Em parte em deferência a Pequim, Seul ainda precisa se comprometer totalmente com o programa de defesa antimísseis dos EUA. Embora a Coreia do Sul tenha se beneficiado enormemente de seus laços econômicos com a China, sua dependência crescente do comércio com os chineses gera preocupações de que Pequim possa usar sua influência econômica, talvez através de restrições comerciais, como poder de barganha política e militar contra Seul. John F. Fei da Rand Corp., uma organização de pesquisa com sede na Califórnia, disse num artigo publicado em fevereiro que a construção da base de Jeju indicava que, depois que a Coreia do Sul viu a ascensão econômica da China como uma possível ameaça, “ela não mais reprimiu as vozes da elite pedindo uma postura política e de segurança mais forte para se defender da China.”
Matthew Hoey, analista de controle de armas de Cambridge, Massachusetts, que visitou recentemente Gangjeong para apoiar manifestantes contra a base, alertou que ela pode desencadear uma corrida de armas regional, estimulando a China a aumentar sua própria defesa estratégica.

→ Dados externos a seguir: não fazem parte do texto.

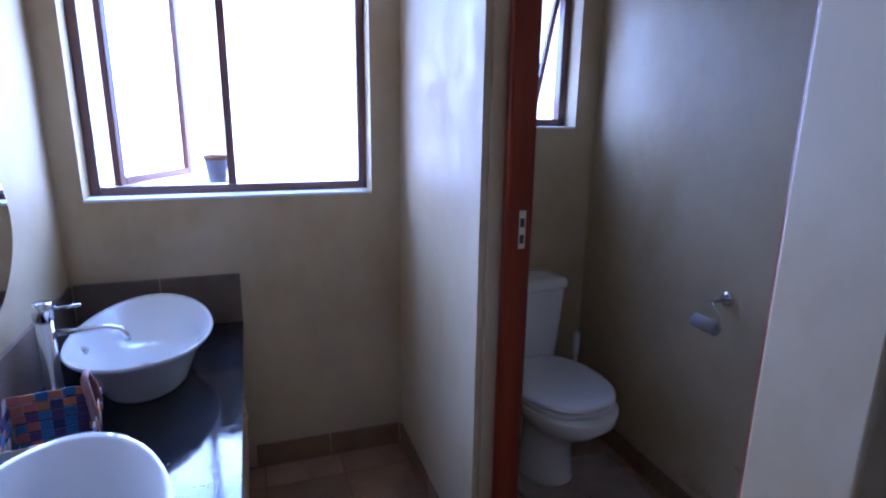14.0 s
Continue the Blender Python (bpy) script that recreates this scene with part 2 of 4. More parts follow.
def cloth(name, c, lines=None, linecol=(0.02, 0.03, 0.06), period=0.3, width=0.006):
    """Cotton cloth, on request with thin woven lines across it."""
    m, nt, b = nodes(name)
    n1, n2 = tex(nt, 5), tex(nt, 300, (1, 1, 1), 3)
    col = ramp(nt, n1, [(0.3, shade(c, 0.85)), (0.7, shade(c, 1.12))])
    if lines:
        tc, sp = nt.nodes.new("ShaderNodeTexCoord"), nt.nodes.new("ShaderNodeSeparateXYZ")
        nt.links.new(tc.outputs["Object"], sp.inputs[0])

        def band(axis, per, wid, off=0.0):
            a = nt.nodes.new("ShaderNodeMath")
            a.operation = "ADD"
            a.inputs[1].default_value = off
            nt.links.new(sp.outputs[axis], a.inputs[0])
            mo = nt.nodes.new("ShaderNodeMath")
            mo.operation = "PINGPONG"
            mo.inputs[1].default_value = per / 2
            nt.links.new(a.outputs[0], mo.inputs[0])
            lt = nt.nodes.new("ShaderNodeMath")
            lt.operation = "LESS_THAN"
            lt.inputs[1].default_value = wid / 2
            nt.links.new(mo.outputs[0], lt.inputs[0])
            return lt.outputs[0]
        col = mix(nt, col, shade(c, 1.14), band(2, period / 5, width * 0.8))
        col = mix(nt, col, shade(c, 1.08), band(1, 0.075, width * 0.8))
        dash = nt.nodes.new("ShaderNodeMath")
        dash.operation = "MULTIPLY"
        nt.links.new(band(2, period, width * lines, 0.06), dash.inputs[0])
        nt.links.new(band(1, 0.15, 0.105, 0.03), dash.inputs[1])
        col = mix(nt, col, linecol, dash.outputs[0])
    nt.links.new(col, b.inputs["Base Color"])
    b.inputs["Roughness"].default_value = 0.95
    bump(nt, b, n2, 0.5, 0.003)
    return m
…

Mas Woo Jung-yeop, do Instituto Asiático para Estudos Políticos em Seul, disse que o medo da China era uma “retórica política” desproporcional, espalhado por ativistas “antiamericanos”. John E. Pike, diretor da GlobalSecurity.org, um site de informação militar, disse que é “muito exagero” dizer que os navios norte-americanos com interceptores antimísseis passando ocasionalmente pelo porto de Jeju farão “parte do sistema de defesa antimísseis norte-americano”, como argumentam os oponentes da base.
A divisão neste vilarejo mexeu com as emoções das pessoas, e costuma acabar em gritaria. Aqueles que são a favor da base e os que são contra evitam-se nas ruas e até compram em lojas diferentes.
“Eles se preocupam muito”, disse Koh Jong-pyo, 47, um pescador de moluscos, sobre os opositores da base. “Pense no que ela pode fazer pela economia local sempre que chegar um porta-aviões norte-americano com milhares de marinheiros com dinheiro.”